The gist of their case is that the proposed constitutional changes require a public referendum and currently Kenya lacks a law governing the conduct of a referendum.

They said the first reading of the Bill happened on March 12 in the National Assembly, meaning the third reading could happen any time after June 12. The proposed changes through the Constitution of Kenya (Amendment) Bill 2025 aim to entrench the NG-CDF, National Government Affirmative Action Fund and the Senate Oversight Fund into the Supreme Law.

This will provide the funds with legal legitimacy following past concerns that their creation was encroaching upon functions belonging to county governments.

However, the Attorney General and Parliament through lawyers Jackline Kiramana and Mitchell Amuom said the fear expressed by the civil society was unfounded since the Bill was far from being passed into law.

“The timelines for tabling Bills and reading in Parliament are set out in the Constitution. There is no danger or inherent danger the Bill is still under public participation. The petitioners want the court to breach the principle of separation of powers. They want the court to cut the knees of a party even before the race begins,” argued Ms Omuom. She stated that there was “no chance the Bill would be signed to law even in the next 100 days”.

“By that time the court will have dealt with the petition. Grant us the opportunity to file our responses and no order should be issued,” she pleaded.

According to the civil society groups, the Bill co-sponsored by MPs Samuel Chepkonga (Ainabkoi -UDA) and Otiende Amollo (Rarienda -ODM) is constitutionally superfluous and the funds it seeks to create are inconsistent with the Constitution.

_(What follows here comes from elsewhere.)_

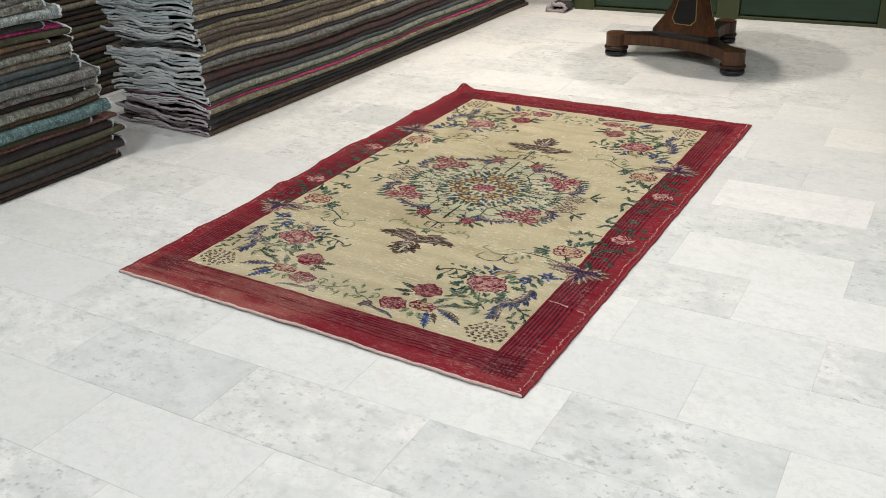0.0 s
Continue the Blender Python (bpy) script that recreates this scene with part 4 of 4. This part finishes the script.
def rug_colours():
    """The colour of each knot of the whole rug: ground, drawn motifs, wear and the unevenness of the dye."""
    rng = np.random.default_rng(7)
    u = (np.arange(NU) + 0.5) * KNOT - HALF_U
    v = (np.arange(NV) + 0.5) * KNOT - HALF_V
    U, V = np.meshgrid(u, v, indexing="ij")
    bend = 0.004 * smooth_field(NU, NV, 3, 14, 11) + 0.003 * smooth_field(NU, NV, 9, 22, 12)
    bend_v = 0.005 * smooth_field(NU, NV, 8, 5, 13) + 0.003 * smooth_field(NU, NV, 22, 11, 14)
    drawn_in = 0.015 * np.exp(-((V + 0.05) / 0.35) ** 2) * np.clip((U - 0.3) / 0.3, 0, 1)
    bend = 0.6 * bend
    comb = 0.0006 * (np.arange(NU)[:, None] % 2 * 2 - 1) + 0.0005 * rng.uniform(-1, 1, (NU, 1))
    A, B = np.abs(U) + bend, np.abs(V) + bend_v
    dye = np.full((NU, NV), CREAM)
    field = (np.abs(U) + drawn_in + 0.3 * bend < FIELD_U) & (np.abs(V) + 0.5 * bend_v < FIELD_V)
    dye[~field] = RED
    # dark lines along the border
    side = ~field & (A > FIELD_U - 0.02)
    for k, off in enumerate((0.008, 0.020, 0.032, 0.045, 0.058, 0.071, 0.085, 0.100)):
        dye[side & (np.abs(A + drawn_in - FIELD_U - off) < (0.0032, 0.0026, 0.0034)[k % 3]) & (B < FIELD_V + 0.125)] = LINE
    for k, off in enumerate((0.009, 0.022, 0.034, 0.048, 0.060, 0.075, 0.088, 0.106)):
        dye[~field & (B > FIELD_V) & (np.abs(B - FIELD_V - off) < 0.0032) & (A < FIELD_U + 0.11)] = LINE
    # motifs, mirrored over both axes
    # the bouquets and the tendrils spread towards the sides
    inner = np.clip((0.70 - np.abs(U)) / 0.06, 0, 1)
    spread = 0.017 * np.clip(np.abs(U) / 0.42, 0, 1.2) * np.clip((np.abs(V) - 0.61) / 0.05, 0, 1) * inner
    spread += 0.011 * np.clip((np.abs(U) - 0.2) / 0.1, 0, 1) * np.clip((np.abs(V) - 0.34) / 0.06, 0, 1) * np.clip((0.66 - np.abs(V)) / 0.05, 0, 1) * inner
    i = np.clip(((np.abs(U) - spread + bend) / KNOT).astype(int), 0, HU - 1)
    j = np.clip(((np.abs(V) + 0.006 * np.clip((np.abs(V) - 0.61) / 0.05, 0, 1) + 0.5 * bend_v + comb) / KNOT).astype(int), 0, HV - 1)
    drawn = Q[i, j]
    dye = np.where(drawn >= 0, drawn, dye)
    dye[~field & (dye == GREEN_MID)] = DUSK_GREEN
    # pale overcast seam along both sides and mended creases
    seam = np.abs(np.abs(U) - 0.806 - 0.003 * smooth_field(NU, NV, 1, 26, 21) - 0.004 * smooth_field(NU, NV, 1, 300, 25)) < 0.0017
    dye[seam & (smooth_field(NU, NV, 2, 500, 22) > -0.35) & (rng.uniform(0, 1, (NU, NV)) < np.where(U < 0, 0.35, 0.8))] = STITCH
    crease = np.abs(V + 0.795 + 0.25 * (U - 0.72) + 0.006 * smooth_field(NU, NV, 40, 2, 23)) < 0.0022
    dye[crease & (U > 0.665) & (U < 0.80) & (smooth_field(NU, NV, 60, 2, 24) > -0.5)] = STITCH
    colour = np.array(DYES)[dye]
    # abrash along the rows, uneven single knots
    band = 1 + 0.10 * smooth_field(NU, NV, 2, 90, 31) + 0.07 * smooth_field(NU, NV, 8, 30, 32)
    single = 1 + np.where((drawn >= 0) & (drawn != MINT), 0.26, 0.08) * rng.uniform(-1, 1, (NU, NV))
    colour = colour * (band * single)[..., None]
    # knots worn out of the motifs
    lost = (rng.uniform(0, 1, (NU, NV)) < 0.025 + 0.06 * (smooth_field(NU, NV, 30, 60, 33) > 0.25)) & (drawn >= 0) & (drawn != MINT)
    colour[lost] = 0.45 * colour[lost] + 0.55 * np.array((0.42, 0.40, 0.34))
    # wear: the pile thins to pale foundation in streaks
    thin = 0.5 * smooth_field(NU, NV, 14, 150, 41) + 0.5 * smooth_field(NU, NV, 5, 9, 42) + 0.35 * rng.uniform(-1, 1, (NU, NV))
    near_end = np.clip((-V - 1.10) / 0.06, 0, 1) * np.clip((0.35 - U) / 0.5, 0.1, 1)
    amount = np.clip((thin - 0.45) * 1.5, 0, 0.45) * np.where(field, 1.0, 0.35) + 0.60 * near_end * np.clip(thin + 0.10, 0, 0.6)
    bare = np.where(field[..., None], np.array((0.50, 0.44, 0.34)), np.array((0.40, 0.16, 0.13)))
    colour = colour * (1 - amount[..., None]) + bare * amount[..., None]
    # faint stains on the cream ground
    blotch = np.clip(smooth_field(NU, NV, 9, 14, 51) - 0.25, 0, 1) + 0.6 * np.clip(smooth_field(NU, NV, 19, 31, 52) - 0.3, 0, 1)
    stain = blotch[..., None] * 0.34 * field[..., None]
    colour = colour * (1 - stain * np.array((0.62, 0.75, 0.9)))
    return np.clip(colour, 0.003, 0.9), field, dye == LINE


def rug():
    colour, field, groove = rug_colours()
    thing = new("rug")
    thing.matrix_world = pose(-0.0045, 0.005, 0, 0, 0, 1.51)
    tagged(thing, "worn floral wool rug, cream field, red border, on marble floor", "rug")
    rng = np.random.default_rng(3)
    u, v = np.linspace(-HALF_U, HALF_U, NU + 1), np.linspace(-HALF_V, HALF_V, NV + 1)
    U, V = np.meshgrid(u, v, indexing="ij")
    n, m = NU + 1, NV + 1
    edge_u, edge_v = np.clip((np.abs(U) - 0.62) / 0.2, 0, 1), np.clip((np.abs(V) - 1.12) / 0.19, 0, 1)
    X = U + edge_u ** 2 * np.where(U < 0, 0.8, 0.5) * (0.004 * smooth_field(n, m, 2, 24, 61) + 0.003 * smooth_field(n, m, 2, 70, 62))
    X += np.sign(U) * edge_u * 0.010 + 0.009 * np.clip(1 - (U / 0.6) ** 2, 0, 1)
    # one near corner is stretched, the other drawn in
    Y = V - 0.005 * np.clip(1 - (V / 1.13) ** 2, 0, 1) - 0.0165 * np.clip(U / 0.66, -1, 1) * np.clip((-V - 0.35) / 0.78, 0, 1)
    Y += edge_v ** 2 * (np.where(V < 0, 0.004, 0.008) * smooth_field(n, m, 7, 2, 63) + 0.003 * smooth_field(n, m, 40, 2, 64))
    Z = 0.0085 + 0.0014 * smooth_field(n, m, 16, 26, 65) + 0.0007 * smooth_field(n, m, 60, 100, 66) + 0.00045 * rng.uniform(-1, 1, (n, m))
    sunk = np.zeros((n, m))
    for di in (0, 1):
        for dj in (0, 1):
            sunk[di:n - 1 + di, dj:m - 1 + dj] += 0.25 * groove
    Z -= 0.0016 * sunk
    left = np.clip((-U - 0.55) / 0.27, 0, 1) ** 2
    right = np.clip((U - 0.60) / 0.22, 0, 1) ** 2
    Z += left * 0.013 * np.clip(smooth_field(n, m, 1, 25, 67) + 0.05, 0, 1) + right * 0.003 * np.clip(smooth_field(n, m, 1, 15, 68), 0, 1)
    Z += 0.006 * np.exp(-((V + 0.795 + 0.25 * (U - 0.72)) / 0.010) ** 2) * np.clip((U - 0.66) / 0.08, 0, 1)
    Z += edge_v ** 2 * 0.004 * np.clip(smooth_field(n, m, 9, 1, 69), 0, 1)
    corner = np.exp(-(((U + HALF_U) / 0.05) ** 2 + ((V - HALF_V) / 0.05) ** 2))
    Z += 0.030 * corner
    X += 0.022 * corner
    Y -= 0.014 * corner
    Z -= 0.004 * np.clip((np.abs(U) - 0.812) / 0.01, 0, 1)
    co = np.stack([X, Y, Z], -1).reshape(-1, 3)
    a = (np.arange(NU)[:, None] * m + np.arange(NV)[None])
    quads = np.stack([a, a + m, a + m + 1, a + 1], -1)
    for name, mask, label in (("field", field, "cream floral field with a central medallion"), ("border", ~field, "red border with dark parallel lines")):
        q = quads[mask]
        used, back = np.unique(q, return_inverse=True)
        me = bpy.data.meshes.new(name)
        me.vertices.add(len(used))
        me.vertices.foreach_set("co", co[used].astype(np.float32).ravel())
        me.loops.add(q.size)
        me.loops.foreach_set("vertex_index", back.reshape(-1).astype(np.int32))
        me.polygons.add(len(q))
        me.polygons.foreach_set("loop_start", np.arange(0, q.size, 4, dtype=np.int32))
        me.polygons.foreach_set("loop_total", np.full(len(q), 4, np.int32))
        att = me.attributes.new("knot_colour", "FLOAT_COLOR", "FACE")
        rgba = np.concatenate([colour[mask], np.ones((len(q), 1))], 1)
        att.data.foreach_set("color", rgba.astype(np.float32).ravel())
        me.update(calc_edges=True)
        me.materials.append(KNOTS if name == "field" else BORDER_KNOTS)
        ob = new(name, me)
        ob.parent = thing
        tagged(ob, label)
    # foundation below the pile
    ring = [(i, 0) for i in range(0, NU, 5)] + [(NU, j) for j in range(0, NV, 5)] + [(i, NV) for i in range(NU, 0, -5)] + [(0, j) for j in range(NV, 0, -5)]
    verts, faces = [], []
    for i, j in ring:
        verts += [(X[i, j], Y[i, j], Z[i, j] - 0.0008), (X[i, j] * 0.998, Y[i, j] * 0.998, 0.0006)]
    k = len(ring)
    faces = [(2 * s, 2 * s + 1, 2 * ((s + 1) % k) + 1, 2 * ((s + 1) % k)) for s in range(k)]
    faces.append(tuple(2 * s + 1 for s in range(k)))
    mesh_object("foundation", verts, faces, BACKING, thing)
    # rolled selvedges, pale binding at the near end, ragged fringe at the far end
    random.seed(5)
    for i in (0, NU):
        pts = [(X[i, j], Y[i, j], Z[i, j] - 0.001) for j in range(0, NV + 1, 2)]
        vv, ff = tube(pts, 0.0055, 6, 0.18)
        mesh_object("selvedge", vv, ff, CORD, thing, True, "rolled red wool selvedge")
    pts = [(X[i, 0], Y[i, 0] - 0.002, Z[i, 0] - 0.0025) for i in range(0, NU + 1, 2)]
    vv, ff = tube(pts, 0.0052, 7, 0.22)
    vv = [Vector((p.x, p.y, max(0.001, p.z))) for p in vv]
    mesh_object("end_binding", vv, ff, BINDING, thing, True, "pale pink worn end binding")
    vv, ff = [], []
    for _ in range(900):
        i = random.randrange(0, NU)
        p = Vector((X[i, NV], Y[i, NV] - 0.002, Z[i, NV] - 0.001))
        tip = p + Vector((random.uniform(-0.008, 0.008), random.uniform(0.004, 0.014), random.uniform(-0.006, 0.004)))
        tip.z = max(0.001, tip.z)
        b = len(vv)
        vv += [p + Vector((-0.0012, 0, 0)), p + Vector((0.0012, 0, 0)), p + Vector((0, 0, 0.002)), tip]
        ff += [(b, b + 1, b + 3), (b + 1, b + 2, b + 3), (b + 2, b, b + 3)]
    mesh_object("fringe", vv, ff, CORD, thing, False, "ragged short red fringe")


rug()


# ---------------------------------------------------------------- marble floor
def marble_floor():
    floor = part("floor", box(-6, -7, -0.12, 5, 6, -0.0012), GROUT)
    tagged(floor, "floor of polished white marble slabs in half bond", "floor", kind="structure")
    a = radians(TILE_TURN)
    ca, sa = math.cos(a), math.sin(a)
    gap, bev = 0.0005, 0.0006
    hl, hw = TILE_L / 2 - gap, TILE_W / 2 - gap

    def slab(cx, cy, dz=0.0):
        top = [(-hl + bev, -hw + bev), (hl - bev, -hw + bev), (hl - bev, hw - bev), (-hl + bev, hw - bev)]
        low = [(-hl, -hw), (hl, -hw), (hl, hw), (-hl, hw)]
        vs = [(x, y, dz) for x, y in top] + [(x, y, dz - bev) for x, y in low] + [(x, y, -0.004) for x, y in low]
        return [(cx + x, cy + y, z) for x, y, z in vs]

    faces = [(0, 1, 2, 3)] + [(k, k + 4, (k + 1) % 4 + 4, (k + 1) % 4) for k in range(4)] + [(k + 4, k + 8, (k + 1) % 4 + 8, (k + 1) % 4 + 4) for k in range(4)]
    shared = bpy.data.meshes.new("slab")
    shared.from_pydata(slab(0, 0), [], faces)
    shared.materials.append(MARBLE)
    rest_v, rest_f = [], []
    rng = random.Random(17)
    for row in range(-24, 21):
        off = 0.018 if row % 2 == 0 else 0.320
        for col in range(-12, 11):
            s, t = off + (col + 0.5) * TILE_L, TILE_B0 + (row + 0.5) * TILE_W
            x, y = s * ca - t * sa, s * sa + t * ca
            if not (-5.9 < x < 4.9 and -6.9 < y < 5.9):
                continue
            if -2.6 < x < 2.9 and -2.9 < y < 4.1:
                ob = new("slab", shared)
                ob.parent = floor
                ob.matrix_local = pose(x, y, rng.uniform(-0.0004, 0.0), 0, 0, TILE_TURN)
            else:
                b = len(rest_v)
                rest_v += [(p[0] * ca - p[1] * sa, p[0] * sa + p[1] * ca, p[2]) for p in slab(s, t)]
                rest_f += [tuple(b + q for q in f) for f in faces]
    ob = mesh_object("outer_slabs", rest_v, rest_f, MARBLE, floor)
    tagged(ob, "white marble slabs", kind="stuff")


marble_floor()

“The sole objective behind the Bill is to add three Funds to the current Constitution. The Bill and any associated processes, including the scheduled public participation, are unnecessary and violate the Constitutional requirement for prudence and responsibility in public spending,” says their lawyer Malidzo Nyawa in the court papers.

“The Bill contains provisions that will need to be approved in a referendum. Therefore, Parliament should be compelled to enact a referendum law, which it has failed to do for the past 14 years, before embarking on any constitutional amendment process”.

He explains that creation of SOF to facilitate the Senate’s oversight roles would touch on functions of the Parliament as contained in Article 255(1)(h) & (i) of the Constitution and the structure of devolved government. Hence, the Bill would need to be subjected to a referendum for approval.

In their attack on the proposed amendment, the petitioners argue that Parliament, by initiating an amendment to the constitution before passing the required legislation on referendum, jumped the gun.

They contend that Parliament overlooked the constitutional requirement to enact legislation governing the constitutional amendment process.

“The legislation on referendum is so central to the Constitutional amendment process because it will govern how a referendum is conducted if the proposed amendments fall under Article 255(1). Courts have repeatedly called upon parliament to enact legislation on amendment of the constitution so that roles of different players can be outlined,” says lawyer Nyawa.

He adds that NGAAF is currently being implemented through the Public Finance Management Act (National Government Affirmative Action Fund) Regulations, 2016.

“Various court decisions, including that of the Supreme Court, have emphasized that the proposed NGCDF can be lawfully implemented within the confines of the current Constitution. The idea behind the proposed SOF is presently implemented through the budgetary provisions relating to Parliament under the Constitution,” he says.

The petitioners want the court to certify the petition as raising novel and substantial issues of law and be forwarded to the Chief Justice to appoint an expanded bench.

They have listed at least six questions that they believe need to be determined by an expanded bench, the first being whether the Constitution can be amended to introduce clauses that conflict with existing constitutional provisions and principles.

The second is whether constitutional amendments can be initiated to provide for issues that the Constitution sufficiently considers and makes provision for.

Third is whether Parliament bears a positive obligation to sieve proposed constitutional amendments and make a determination on whether the issues sought to be addressed through the proposed amendments are capable of being adequately addressed within the confines of the existing legal provisions.

According to Mr Nyawa, the move is to preserve the sanctity of the Constitution and ensure the prudent and responsible use of public resources.

Fourth is whether a constitutional amendment can be initiated, considered and passed without a referendum law to govern the process.

The fifth question is whether the memorandum accompanying a constitutional amendment bill should declare whether the bill touches on the entrenched provisions, hence should be subjected to a referendum.

The last is whether the referendum law should provide for a mechanism for contesting the classification of an amendment Bill as either relating to or not relating to the entrenched provisions. The case will be mentioned on June 5, 2025.